Getting Over Procrastination

I've deployed many tactics and strategies over time to avoid procrastination, with a good success rate. The most important elements are task-awareness and self-awareness. For task awareness, I need to recognize what needs to be done first with the task, and accept what elements of it may bleed into the next day/week/month. As Fenzel puts it:

[17:37] It requires the self-forgiveness to recognize that it's not going to get done immediately: that you're going to only to sit down and do part of it, you're not going to be able to sit down and do the whole thing and don't get so "up" about what you think of what you're capable of that you're just going to be able to bang it out. If I think about it that way I will crush myself with the anxiety of it because I know that this is a large project.

Relating to the "self-loathing" element above, I think that "self-forgiveness" is vital to the breaking of procrastination and getting the task moving. Forgiving yourself for wasting the previous time is a necessary precondition to getting moving and avoiding waste of the next chunk of time.

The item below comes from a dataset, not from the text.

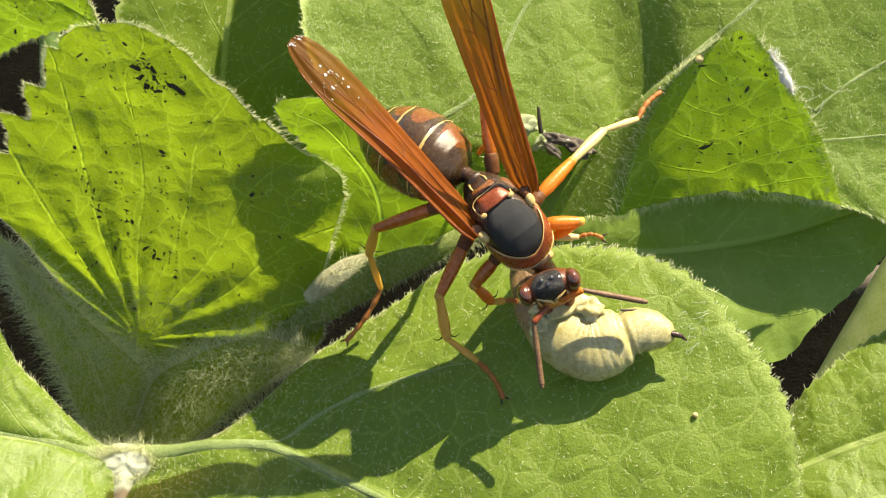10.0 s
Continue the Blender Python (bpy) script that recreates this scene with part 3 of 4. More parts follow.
def plants():
    leaf("broad_leaf", MAIN, LEAF, "broad green hairy leaf on which the wasp feeds", nu=420, half=30, camber=(0.7, 0.7), ribs=5, lean=0.30, teeth=66, bite=0.8, fringe=2600, fringe_len=0.42, fur=11000, fur_len=0.42, seed=2, rib=0.8, midrib=(0.5, 0.60), hair=0.018)
    leaf("back_leaf", BACK, LEAF_BACK, "large pale green leaf rising behind the wasp", nu=420, half=26, camber=(0.8, 0.3), ribs=4.5, lean=0.5, teeth=72, bite=1.15, fringe=3000, fringe_len=0.5, fur=21000, fur_len=0.36, seed=3, hair=0.015, veined=False, quilt=0.15)
    curled_leaf()
    leaf("shaded_leaf", DEEP, LEAF_LIFTED, "smooth leaf lying in the shade of the curled leaf", camber=(1.0, 1.0), ribs=5, fringe=120, fur=200, seed=5, bite=0.2)
    leaf("side_leaf", RIGHT, LEAF, "dull green leaf lower down beside the broad leaf", camber=(1.0, 1.0), ribs=6, teeth=36, fringe=300, fur=2500, seed=6)
    leaf("young_leaf", YOUNG, LEAF_SHOOT, "upright young leaf glowing yellow-green against the sun", nu=300, half=22, camber=(0.15, 0.2), ribs=5, lean=0.55, quilt=0.12, teeth=12, bite=2.0, sides=(1.0, 0.22), hook=0.9, tooth_from=0.42, fringe=2800, fringe_len=0.55, fur=4500, fur_len=0.3, seed=8, fan=(-26.1, -9.6, 3.3, 20.0), hair=0.012)
    leaf("woolly_shoot", BASE, FELT, "woolly grey-green base of the shoot", camber=(0.5, 0.3), ribs=3, teeth=5, bite=0.1, fringe=900, fringe_len=1.9, fur=4200, fur_len=2.0, seed=9, quilt=0.05, category="shoot", hair=0.011, rib=0.0)
    leaf("bud_leaf", CRESC, FELT, "folded woolly bud leaf at the shoot's base", camber=(0.4, 0.4), ribs=4, teeth=6, bite=0.1, fringe=800, fringe_len=1.5, fur=4200, fur_len=1.5, seed=10, quilt=0.05, hair=0.008, veined=False, rib=0.0)
    leaf("small_leaf", SMALL, LEAF_YOUNG, "small bright leaf between shoot and wasp", quilt=0.05, camber=(0.05, 0.05), ribs=5, teeth=18, bite=0.6, fringe=500, fur=500, seed=11)
    leaf("mid_leaf", MIDBACK, LEAF_PALE, "green leaf behind the shoot, one half in shade", camber=(0.8, 0.6), ribs=5, teeth=22, bite=0.7, fringe=300, fur=2500, seed=12, quilt=0.10)
    leaf("tip_leaf", TOPLEFT, LEAF_YOUNG, "curled bright leaf tip with a white woolly rim", quilt=0.10, camber=(0.1, 0.15), ribs=5, teeth=20, fringe=1600, fringe_len=0.55, fur=700, seed=13)
    leaf("far_leaf", TOPFAR, LEAF_PALE, "pale green leaf edge above the curled tip", camber=(0.6, 0.6), ribs=4, teeth=18, fringe=250, fur=350, seed=14)
    leaf("low_leaf", LOWLEFT, LEAF_PALE, "green leaf with a thick pale midrib at the node", camber=(0.9, 1.2), ribs=4, teeth=26, fringe=900, fur=3000, seed=15, rib=0.9, midrib=(0.6, 0.8))
    for owner, run, thick in SIDE_VEINS:
        side_vein(owner, run, thick)
    rng = random.Random(88)
    sh, rt, wy, ln = SHEETS["young_leaf"], [], [], []
    for _ in range(5000):
        u = 0.01 + 0.34 * rng.random() ** 1.3
        p, n = sh.pick(u, rng.random())
        rt.append(p)
        wy.append(n * 0.6 + np.array([rng.uniform(-1, 1), rng.uniform(-0.2, 1.2), rng.uniform(-0.2, 0.4)]))
        ln.append(rng.uniform(0.3, 1.1))
    owner = bpy.data.objects["young_leaf"]
    wool = hair_mesh("base_wool", rt, wy, ln, 0.013, None, "long pale wool on the leaf's foot", bend=0.7, rng=rng)
    wool.parent, wool.matrix_parent_inverse = owner, Matrix.Translation(-owner.location)
    for owner, rail, side in (("woolly_shoot", BASE["low"], (0.8, 1.0, 0.5)), ("bud_leaf", CRESC["up"], (-0.2, 1.0, 0.5)), ("woolly_shoot", BASE["up"], (-1.0, -0.1, 0.4)), ("bud_leaf", CRESC["low"], (0.6, -0.9, 0.3))):
        q, rt, wy, ln = spline(rail, 200), [], [], []
        for _ in range(900):
            rt.append(q[rng.randrange(190)] + np.array((rng.gauss(0, 0.5), rng.gauss(0, 0.5), rng.uniform(-0.3, 0.3))))
            wy.append(np.array(side) + np.array([rng.uniform(-0.9, 0.9) for _ in range(3)]))
            ln.append(rng.uniform(0.5, 1.2) + 1.2 * rng.random() ** 3)
        wool = hair_mesh("seam_wool", rt, wy, ln, 0.014, None, "pale wool along the fold", bend=0.6, rng=rng)
        wool.parent, wool.matrix_parent_inverse = bpy.data.objects[owner], Matrix.Translation(-bpy.data.objects[owner].location)
    data = blob((-25.2, -18.2, 0.0), (2.9, 1.45, 0.8), 80, 44, None, 0.22, 4)
    for arm in ([(-25.6, -18.0, 0.0), (-28.0, -17.6, -0.2), (-31.0, -16.9, -0.2)], [(-25.0, -17.9, 0.0), (-23.2, -17.7, 0.0), (-20.5, -17.3, 0.3)], [(-25.3, -18.4, 0.0), (-25.6, -20.6, 0.8), (-26.0, -24.5, 2.6)]):
        tube(arm, [0.95, 0.8, 0.65] if arm[-1][1] < -20 else [0.85, 0.5, 0.12], 16, 0.8, 30, data=data)
    data = ([tuple(Vector(p) + 0.12 * noise.noise_vector(Vector(p) * 2.2) + 0.02 * noise.noise_vector(Vector(p) * 6.0)) for p in data[0]], data[1])
    node = tagged(link("stem_node", *data, NODE), "whitish woolly node where the leaf stalks meet", "node")
    rng = random.Random(77)
    rt, wy, ln = [], [], []
    for _ in range(4200):
        a = rng.uniform(0, 6.28)
        d = np.array((math.cos(a), math.sin(a), rng.uniform(0.1, 1.2)))
        d /= np.linalg.norm(d)
        rt.append(np.array((-25.4, -18.2, 0.0)) + d * np.array((2.7 + rng.random() ** 3 * 3.0, 1.4, 0.75)) * 0.92)
        wy.append(d + np.array((rng.uniform(-0.8, 0.8), 0.7, 0.5)))
        ln.append(rng.uniform(0.2, 0.6) + 1.2 * rng.random() ** 6)
    hair_mesh("wool", rt, wy, ln, 0.012, node, "long white wool", bend=0.7, rng=rng)
    specks("young_leaf", 170, 0.14, "black crumbs of frass on the young leaf", 21, spots=((-20.4, 8.5, 0.55), (-21.8, 8.2, 0.34), (-22.4, 8.6, 0.36), (-22.7, 9.2, 0.36), (-23.0, 9.8, 0.34), (-24.1, -3.0, 0.4), (-24.0, -2.6, 0.3), (-16.0, 1.3, 0.25)), rays=((-28.6, 4.6, -26.7, -2.2, 50), (-25.5, 3.8, -25.9, -3.1, 36), (-20.5, 1.3, -23.1, -4.4, 36), (-22.3, 4.1, -22.7, 1.5, 15), (-30.1, 10.7, -29.8, 5.3, 12), (-16.9, -2.8, -21.5, -6.5, 21), (-22.8, 10.2, -21.3, 8.6, 34), (-31.4, 1.4, -29.0, -4.3, 21)))
    specks("curled_leaf", 130, 0.10, "black crumbs of frass under the curled leaf", 22, spots=((16.5, 4.3, 0.32), (17.0, 4.5, 0.2), (19.0, 4.6, 0.2)), box=(0.24, 0.97, 0, 1))
    specks("tip_leaf", 90, 0.10, "black crumbs of frass on the curled leaf tip", 24)
    specks("small_leaf", 25, 0.08, "black crumbs on the small leaf", 23, spots=((-5.6, 5.6, 0.45), (-6.3, 5.6, 0.3)))
    twig([(-25.2, -17.6, -1.8), (-25, -24, -6), (-24.5, -40, -25), (-24, -60, -56)], [1.3, 1.4, 1.5, 1.7], "pale woolly main stem below the node", FELT, "stem", "stem")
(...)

The element of self-awareness is a reminder that we all have cycles of mental and physical productivity during the day. At the extreme, if I'm working a normal day shift, I will never be as productive at 3 AM as I was during daylight hours: my body will know that it's time to sleep, not to work. Lesser peaks and valleys occur during the day; my mornings tend to be my most productive and creative times. Fenzel points out that "There's only certain kinds of work you can do when you're really exhausted," which reminded me of Howard Tayler's philosophy on work schedules which he shorthands as chop wood, carry water. Paraphrasing chalain, he defines the two people who live in his body during the day:

Chalain once told me that in the mornings there’s a smart guy who sits at his desk, looks at the pile of work, and attacks it. In the afternoons there’s a dumb guy who can’t do much beyond chopping wood and carrying water. So he arrived at a strategy in which Smart Guy does very little coding in the morning — he solves problems and leaves instructions on how to execute on those solutions in simple, easily reducible steps. Chop wood, carry water. The result is that by noon he has nothing to show for his work except pages of notes. By 5:00pm (or 10:00 pm, depending on how long Dumb Guy is required to stay at the office) he has piles upon piles of working code, most of which Dumb Guy can hardly believe he wrote.

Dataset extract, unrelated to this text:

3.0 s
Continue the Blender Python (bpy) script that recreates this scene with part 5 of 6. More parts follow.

Recognizing that sometimes I'll be a superstar thinker and sometimes I just need to grind at a low level (using notes and tasks I set myself when I was higher-energy) is vital to getting out of procrastination. The worst time to need to apply willpower and creativity to a problem is when you're already tired!

A Family Story

Peter Fenzel tied the discussion of procrastination to the additional troubles of staying on-task while parenting, which felt so familiar to me that I had to capture it too. The story is about going to an outdoor restaurant with his wife, son, and two-year-old daughter. He was watching his daughter at the table while his wife and son ordered food at the counter, but then his daughter asked to go stand by mommy.

[50:15] I did go on a vacation with my family recently, and this is all related to the idea of procrastination because I think when you're really committed to something, to getting something done, a big project, having it as your "default RAM", as the thing you're thinking about when you're not thinking about other things, can be really powerful. And having - for me - children has ruined that, because they are the RAM...

[51:30] 90 seconds later, I am shouting [my daughter's] name at the top of my lungs because she has not only gone across the entire restaurant but she has wandered out into traffic...

Because I had not finished the handoff, by being like, "You have her," so she had walked over there and from my perspective she was standing there, but she was in a blind spot [for my wife]."

To accomplish a task, we need a defined time and space for the task, and parenting often breaks that up. In this case, Fenzel thought he had a moment to work on his phone, but because he hadn't "completed the handoff", his wife was not ensuring his daughter's safety and so he didn't have the defined time at that moment. Whether we're parenting or have other urgent tasks that might come up, it's extremely helpful to hand off the "keep the world spinning" tasks for just a little while.